Tuesday, 7 May 2019

The AccidentThe Accident by Ismail Kadare
My rating: 2 of 5 stars

Balkan Irony?

Nothing happens in the Balkans which isn’t significant to someone. Catholics, Orthodox Christians, Muslims and Militant Atheists and their respective nationalities rub up against each other with considerable cultural friction. Small things become big things at the drop of an archduke or a rotating presidency. The region itself is largely the result of historical accident. So even the most random traffic accident could have dramatic implications. Or at least that is the theory of the Albanian and Serbian national intelligence agencies which vie with one another to be the first to discover what these implications might be.

This is life in the Balkans. An epistemological culture of suspicion and nationalistic one-up-manship. To be caught napping while some rival unearths domestic scandal is a profound disgrace. Especially in the case of two Eurocrats who conducted a pan-European affair for twelve years in every capital city and every first class hotel on the continent, and end up dead when their taxi crashes over a barrier. The potential embarrassment would be incalculable if they had been up to something political. What if The Hague Tribunal were to become involved? Who would be safe then? No, dedicated investigation at any cost in such a situation is demanded.
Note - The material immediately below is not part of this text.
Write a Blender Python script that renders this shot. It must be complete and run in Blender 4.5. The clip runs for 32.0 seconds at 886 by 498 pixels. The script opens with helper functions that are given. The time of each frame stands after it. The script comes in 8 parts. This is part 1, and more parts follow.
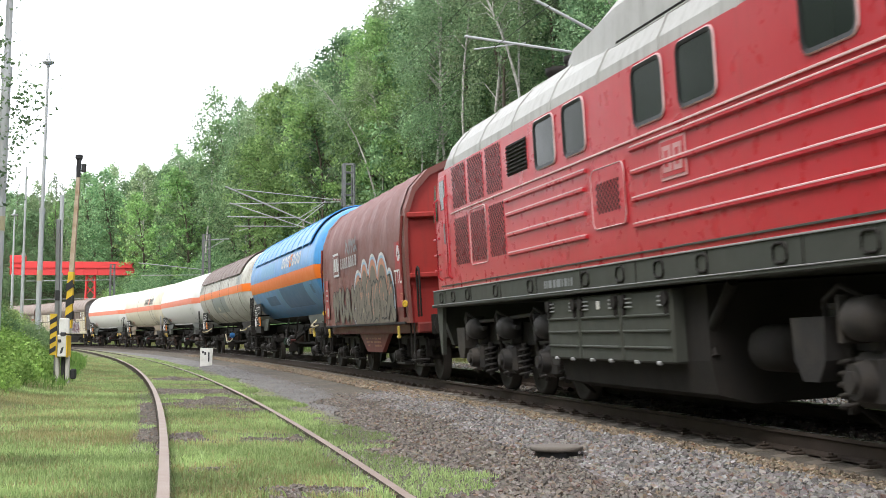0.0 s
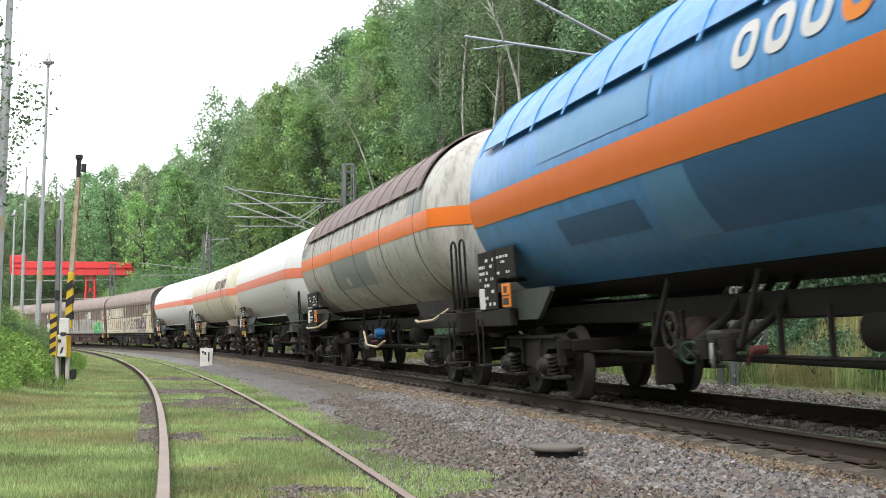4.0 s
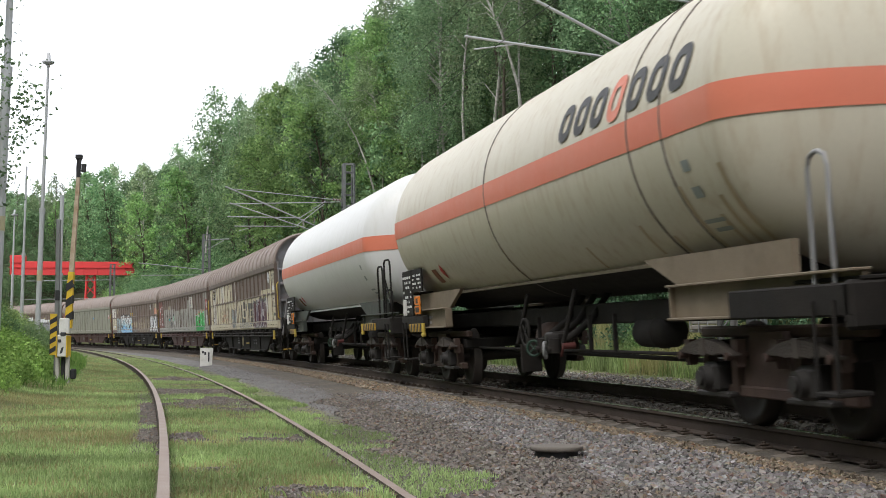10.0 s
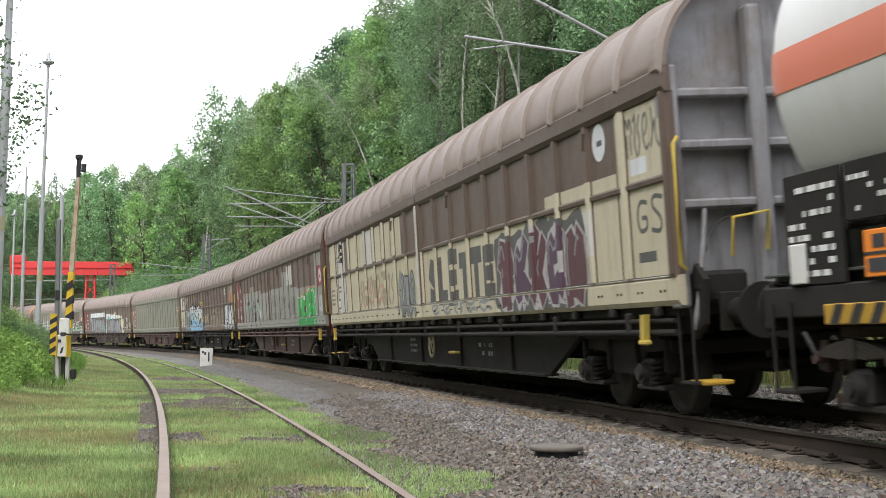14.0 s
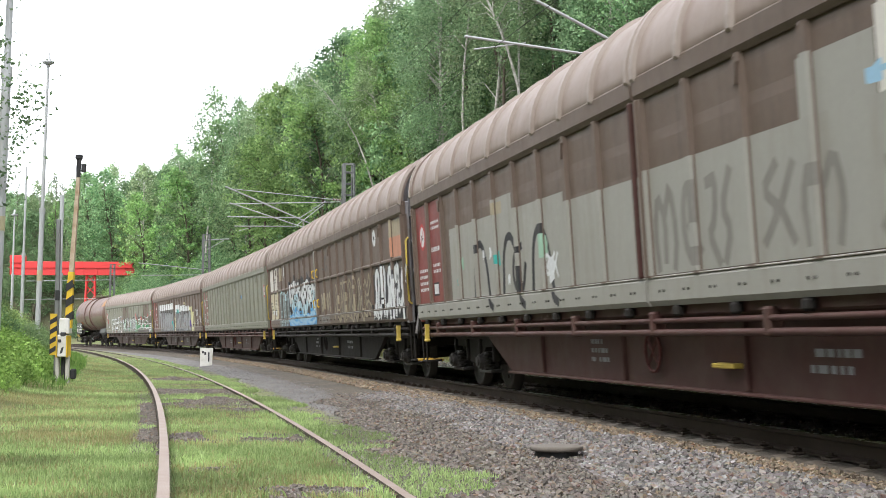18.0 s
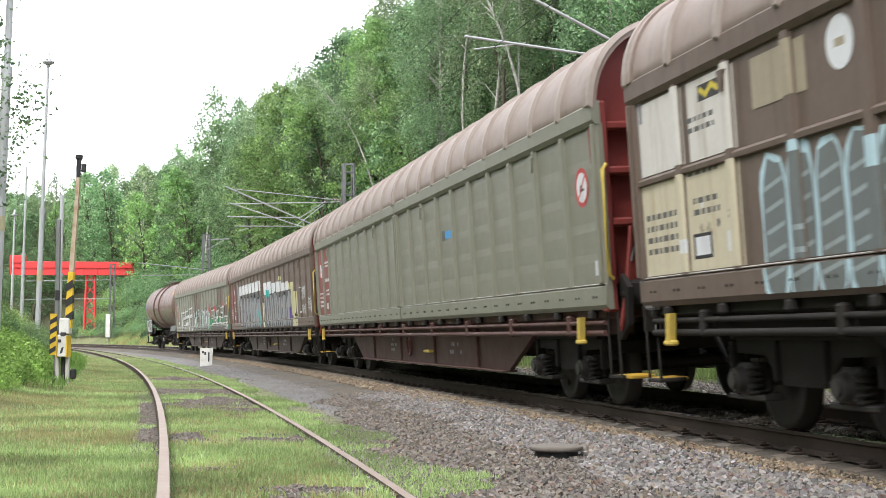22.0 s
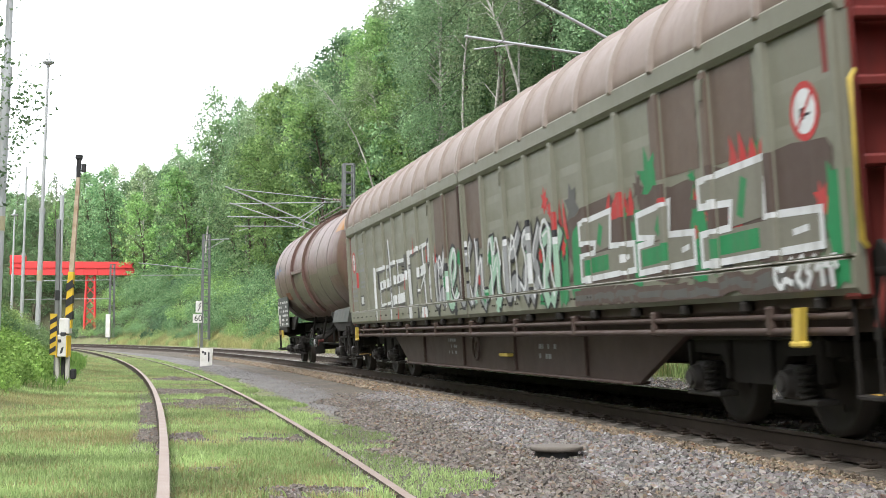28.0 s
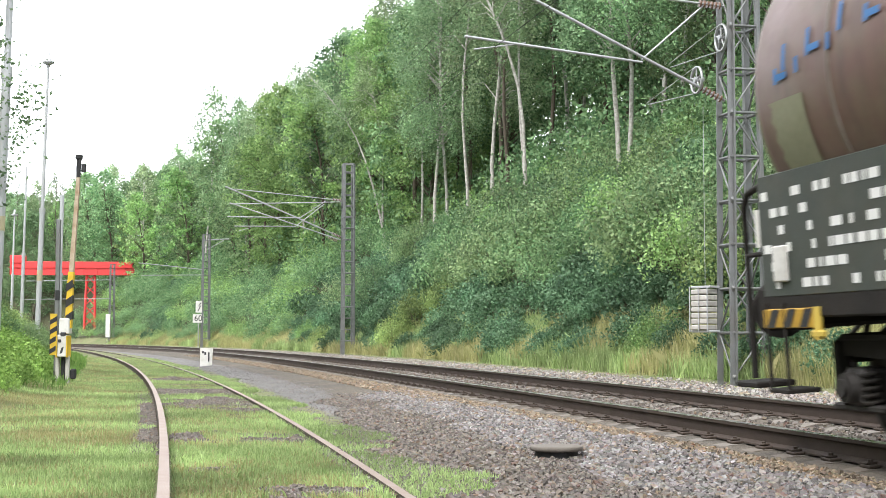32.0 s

This is not an un-encouraging set-up for a thriller of international intrigue or a parody of cultural rivalry. Unfortunately it deteriorates rapidly into what appears to be a melodramatic allegory. Rovena, the Albanian woman who desperately wants to be wanted by the European diplomat, Besfort, who plays her relentlessly for years. She tries other lovers, even Swiss women, but she can’t rid herself of the idea of being one with him. Besfort has a recurring dream about being an aide to Stalin. He seems only to value Rovena for listening to him about his dreams (well, that and the sex, which has a peculiar Romany puissance apparently). Is this about real people or countries?

The account of years of tediously repetitive break-ups and descriptions of increasingly bizarre sex, do not constitute a coherent narrative. Perhaps the point is to suggest the lack of progress in achieving Albanian integration with either its Balkan neighbours or the European Community. Or perhaps it is just a pointless sexual melodrama. The centrality of the idea of the last forty weeks of the couple’s lives is a mystery, perhaps known only to Albanian folklorists, as with so much more of this opaque and boring book. So perhaps there are indeed events that occur in the Balkans that have no real import after all - for anyone.

I’m also open to the view that Kadare’s novel is one big send-up, an obscure form of Balkan irony. Other suggestions are also welcome.